Problem requirements
Produce an exact transcription of the listing below, omitting the pictures.

════

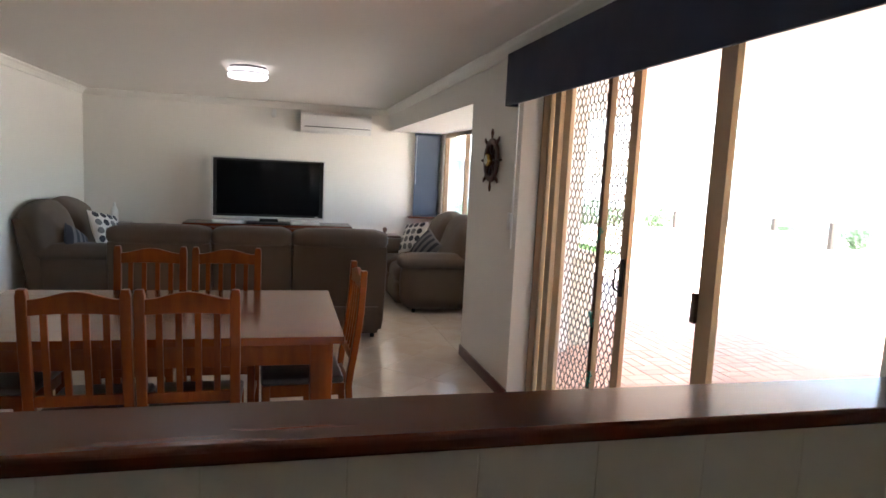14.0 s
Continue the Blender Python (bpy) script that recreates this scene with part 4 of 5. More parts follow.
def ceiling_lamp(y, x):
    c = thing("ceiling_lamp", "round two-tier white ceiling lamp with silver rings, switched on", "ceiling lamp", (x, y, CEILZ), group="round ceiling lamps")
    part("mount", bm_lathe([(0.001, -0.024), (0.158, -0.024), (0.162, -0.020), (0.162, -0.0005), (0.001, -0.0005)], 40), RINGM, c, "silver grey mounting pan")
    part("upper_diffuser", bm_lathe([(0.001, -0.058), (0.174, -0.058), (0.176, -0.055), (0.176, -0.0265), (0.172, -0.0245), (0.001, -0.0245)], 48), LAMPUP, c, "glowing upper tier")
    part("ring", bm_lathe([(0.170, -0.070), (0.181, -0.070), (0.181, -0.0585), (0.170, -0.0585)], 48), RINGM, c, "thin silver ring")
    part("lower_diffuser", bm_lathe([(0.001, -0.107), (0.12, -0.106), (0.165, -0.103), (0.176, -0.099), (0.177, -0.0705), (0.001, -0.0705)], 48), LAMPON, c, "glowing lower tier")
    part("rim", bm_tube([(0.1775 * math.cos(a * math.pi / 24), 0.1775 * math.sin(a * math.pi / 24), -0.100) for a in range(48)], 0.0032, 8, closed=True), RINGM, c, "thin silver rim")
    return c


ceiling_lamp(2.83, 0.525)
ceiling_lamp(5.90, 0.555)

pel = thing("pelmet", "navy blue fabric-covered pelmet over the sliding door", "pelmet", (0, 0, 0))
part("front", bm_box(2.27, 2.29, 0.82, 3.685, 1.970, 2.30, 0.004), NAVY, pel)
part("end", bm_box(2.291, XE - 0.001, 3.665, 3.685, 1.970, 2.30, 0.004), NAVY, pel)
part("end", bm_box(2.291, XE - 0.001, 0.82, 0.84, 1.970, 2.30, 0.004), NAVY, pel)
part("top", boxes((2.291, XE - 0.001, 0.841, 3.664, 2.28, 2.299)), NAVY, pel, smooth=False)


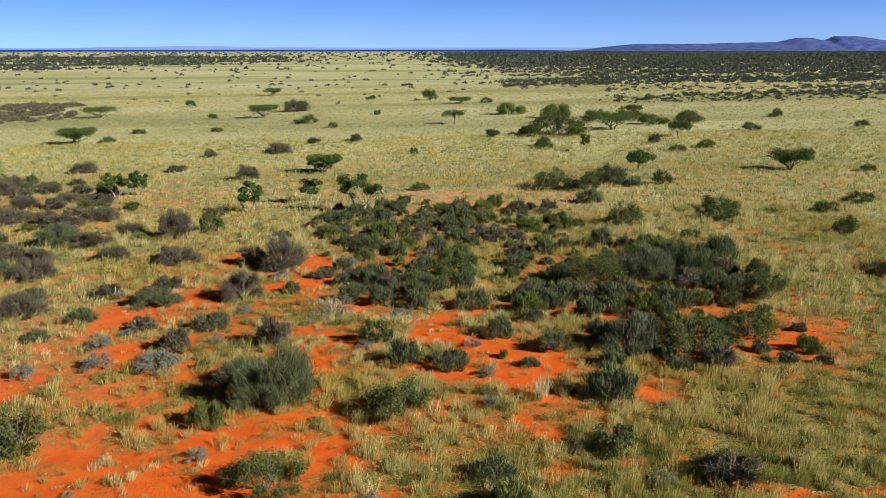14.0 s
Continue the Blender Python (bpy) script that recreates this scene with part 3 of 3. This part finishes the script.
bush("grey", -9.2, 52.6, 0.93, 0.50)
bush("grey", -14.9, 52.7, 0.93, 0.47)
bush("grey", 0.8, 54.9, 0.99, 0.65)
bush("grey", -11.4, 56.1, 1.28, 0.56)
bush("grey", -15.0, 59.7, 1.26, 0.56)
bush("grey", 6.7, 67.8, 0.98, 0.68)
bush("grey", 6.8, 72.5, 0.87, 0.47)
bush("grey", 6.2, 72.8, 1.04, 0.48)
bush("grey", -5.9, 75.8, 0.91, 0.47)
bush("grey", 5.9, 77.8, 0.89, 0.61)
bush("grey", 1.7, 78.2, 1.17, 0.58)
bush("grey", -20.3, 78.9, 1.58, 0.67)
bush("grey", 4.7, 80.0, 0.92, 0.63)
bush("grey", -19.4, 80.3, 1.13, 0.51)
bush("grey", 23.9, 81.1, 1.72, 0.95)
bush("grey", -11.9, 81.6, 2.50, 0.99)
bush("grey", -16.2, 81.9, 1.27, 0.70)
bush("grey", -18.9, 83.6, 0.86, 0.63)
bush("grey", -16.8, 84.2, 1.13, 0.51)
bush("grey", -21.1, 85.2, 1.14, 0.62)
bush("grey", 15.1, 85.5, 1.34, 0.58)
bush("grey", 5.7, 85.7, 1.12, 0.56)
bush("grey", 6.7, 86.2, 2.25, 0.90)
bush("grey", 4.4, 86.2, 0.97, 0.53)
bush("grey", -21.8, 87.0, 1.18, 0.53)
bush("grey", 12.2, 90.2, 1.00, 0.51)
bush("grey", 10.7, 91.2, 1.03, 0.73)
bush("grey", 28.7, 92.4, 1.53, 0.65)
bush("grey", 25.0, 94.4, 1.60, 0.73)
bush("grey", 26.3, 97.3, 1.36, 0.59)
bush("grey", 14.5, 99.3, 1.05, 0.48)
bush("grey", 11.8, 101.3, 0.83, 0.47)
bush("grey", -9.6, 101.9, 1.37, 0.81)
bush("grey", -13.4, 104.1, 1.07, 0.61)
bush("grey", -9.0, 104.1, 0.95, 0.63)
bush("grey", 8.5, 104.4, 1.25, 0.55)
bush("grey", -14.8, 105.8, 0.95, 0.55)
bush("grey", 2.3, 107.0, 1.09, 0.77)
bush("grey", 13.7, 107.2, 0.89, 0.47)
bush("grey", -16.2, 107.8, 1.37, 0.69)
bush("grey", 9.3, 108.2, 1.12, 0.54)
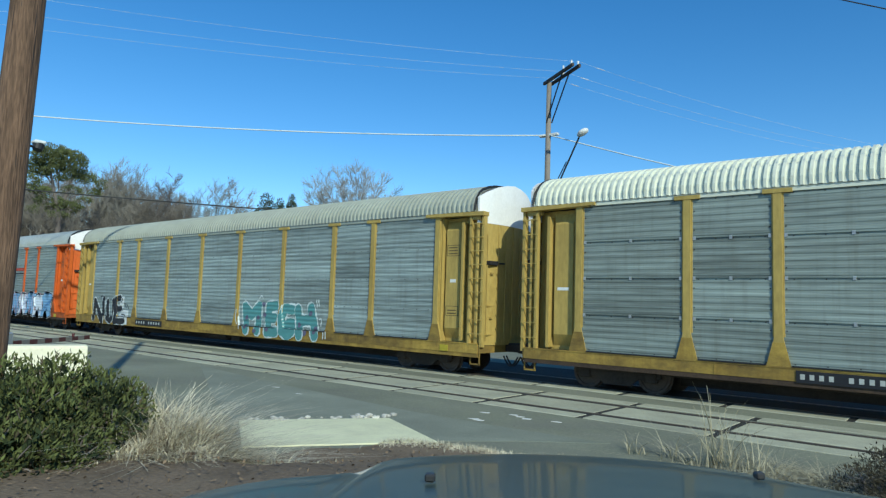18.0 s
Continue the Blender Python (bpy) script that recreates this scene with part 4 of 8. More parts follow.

════

Complete output
14.0 s
Continue the Blender Python (bpy) script that recreates this scene with part 4 of 5. More parts follow.
def ceiling_lamp(y, x):
    c = thing("ceiling_lamp", "round two-tier white ceiling lamp with silver rings, switched on", "ceiling lamp", (x, y, CEILZ), group="round ceiling lamps")
    part("mount", bm_lathe([(0.001, -0.024), (0.158, -0.024), (0.162, -0.020), (0.162, -0.0005), (0.001, -0.0005)], 40), RINGM, c, "silver grey mounting pan")
    part("upper_diffuser", bm_lathe([(0.001, -0.058), (0.174, -0.058), (0.176, -0.055), (0.176, -0.0265), (0.172, -0.0245), (0.001, -0.0245)], 48), LAMPUP, c, "glowing upper tier")
    part("ring", bm_lathe([(0.170, -0.070), (0.181, -0.070), (0.181, -0.0585), (0.170, -0.0585)], 48), RINGM, c, "thin silver ring")
    part("lower_diffuser", bm_lathe([(0.001, -0.107), (0.12, -0.106), (0.165, -0.103), (0.176, -0.099), (0.177, -0.0705), (0.001, -0.0705)], 48), LAMPON, c, "glowing lower tier")
    part("rim", bm_tube([(0.1775 * math.cos(a * math.pi / 24), 0.1775 * math.sin(a * math.pi / 24), -0.100) for a in range(48)], 0.0032, 8, closed=True), RINGM, c, "thin silver rim")
    return c


ceiling_lamp(2.83, 0.525)
ceiling_lamp(5.90, 0.555)

pel = thing("pelmet", "navy blue fabric-covered pelmet over the sliding door", "pelmet", (0, 0, 0))
part("front", bm_box(2.27, 2.29, 0.82, 3.685, 1.970, 2.30, 0.004), NAVY, pel)
part("end", bm_box(2.291, XE - 0.001, 3.665, 3.685, 1.970, 2.30, 0.004), NAVY, pel)
part("end", bm_box(2.291, XE - 0.001, 0.82, 0.84, 1.970, 2.30, 0.004), NAVY, pel)
part("top", boxes((2.291, XE - 0.001, 0.841, 3.664, 2.28, 2.299)), NAVY, pel, smooth=False)


14.0 s
Continue the Blender Python (bpy) script that recreates this scene with part 3 of 3. This part finishes the script.
bush("grey", -9.2, 52.6, 0.93, 0.50)
bush("grey", -14.9, 52.7, 0.93, 0.47)
bush("grey", 0.8, 54.9, 0.99, 0.65)
bush("grey", -11.4, 56.1, 1.28, 0.56)
bush("grey", -15.0, 59.7, 1.26, 0.56)
bush("grey", 6.7, 67.8, 0.98, 0.68)
bush("grey", 6.8, 72.5, 0.87, 0.47)
bush("grey", 6.2, 72.8, 1.04, 0.48)
bush("grey", -5.9, 75.8, 0.91, 0.47)
bush("grey", 5.9, 77.8, 0.89, 0.61)
bush("grey", 1.7, 78.2, 1.17, 0.58)
bush("grey", -20.3, 78.9, 1.58, 0.67)
bush("grey", 4.7, 80.0, 0.92, 0.63)
bush("grey", -19.4, 80.3, 1.13, 0.51)
bush("grey", 23.9, 81.1, 1.72, 0.95)
bush("grey", -11.9, 81.6, 2.50, 0.99)
bush("grey", -16.2, 81.9, 1.27, 0.70)
bush("grey", -18.9, 83.6, 0.86, 0.63)
bush("grey", -16.8, 84.2, 1.13, 0.51)
bush("grey", -21.1, 85.2, 1.14, 0.62)
bush("grey", 15.1, 85.5, 1.34, 0.58)
bush("grey", 5.7, 85.7, 1.12, 0.56)
bush("grey", 6.7, 86.2, 2.25, 0.90)
bush("grey", 4.4, 86.2, 0.97, 0.53)
bush("grey", -21.8, 87.0, 1.18, 0.53)
bush("grey", 12.2, 90.2, 1.00, 0.51)
bush("grey", 10.7, 91.2, 1.03, 0.73)
bush("grey", 28.7, 92.4, 1.53, 0.65)
bush("grey", 25.0, 94.4, 1.60, 0.73)
bush("grey", 26.3, 97.3, 1.36, 0.59)
bush("grey", 14.5, 99.3, 1.05, 0.48)
bush("grey", 11.8, 101.3, 0.83, 0.47)
bush("grey", -9.6, 101.9, 1.37, 0.81)
bush("grey", -13.4, 104.1, 1.07, 0.61)
bush("grey", -9.0, 104.1, 0.95, 0.63)
bush("grey", 8.5, 104.4, 1.25, 0.55)
bush("grey", -14.8, 105.8, 0.95, 0.55)
bush("grey", 2.3, 107.0, 1.09, 0.77)
bush("grey", 13.7, 107.2, 0.89, 0.47)
bush("grey", -16.2, 107.8, 1.37, 0.69)
bush("grey", 9.3, 108.2, 1.12, 0.54)
18.0 s
Continue the Blender Python (bpy) script that recreates this scene with part 4 of 8. More parts follow.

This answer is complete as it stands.